Now what good is that?


Hard Sell

May 5, 2007

Checking out a new gym is a bittersweet experience for me. On the one hand, I enjoy walking the gym floor, seeking out the latest equipment as well as old favorites. On the other hand, I despise the used car salesman approach to membership.

I’ve learned to consider unreliable any promises other than what I can see with my own eyes. One gym I joined told me they were on the verge of replacing a whole room full of aging equipment – it’s already on order really. Two years later, of course, the gym closed down before importing even one new machine.

Then there’s the salesman who insists on putting me through some kind of workout. Needless to say, I’m not warmed up, I’m not in my gym clothes, and if I wanted to leave in a sweat, I’d already have joined.

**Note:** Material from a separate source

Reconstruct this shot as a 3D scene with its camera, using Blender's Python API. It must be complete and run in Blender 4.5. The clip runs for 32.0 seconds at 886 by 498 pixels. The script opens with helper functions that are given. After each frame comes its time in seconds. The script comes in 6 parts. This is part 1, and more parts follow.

I’ve also come across salesmen who behave as if my very presence is an imposition. I don’t really understand this sales technique, although I guess it’s similar to the cat string theory approach to dating.

A couple tips: First, show up early, say before 9:00 a.m., and the sales staff won’t be at their desks yet. The teenager at the front desk will be happy to let you explore the gym unmolested. Second, if you like the gym and do get into negotiations, be sure to haggle over the initiation fee. Almost always, if you’re prepared to join, they’ll deal.

Last week, my gym closed unexpectedly, forcing me to go find a new club. At my gym of choice, I realized it wasn’t the sales manager who was out of line, but the gym members themselves.

This gym must sit near an old age home, as my transaction was interrupted twice by geriatrics. First, this wrinkled old man burst through the office door, outraged by a woman on the treadmill using her cell. Fair enough, except his grievance wasn’t that the woman was talking on her cell, but that the woman was talking on her cell in Spanish. Moments after the sales manager threw this guy out, a second graybeard, gasping for air, came waddling through the door as fast as he could. Although it takes this guy 15 minutes to rise from a couch, he demanded that the manager go move a fan into – wait for it - the yoga room.

I think I’ll work out there at a different time of day.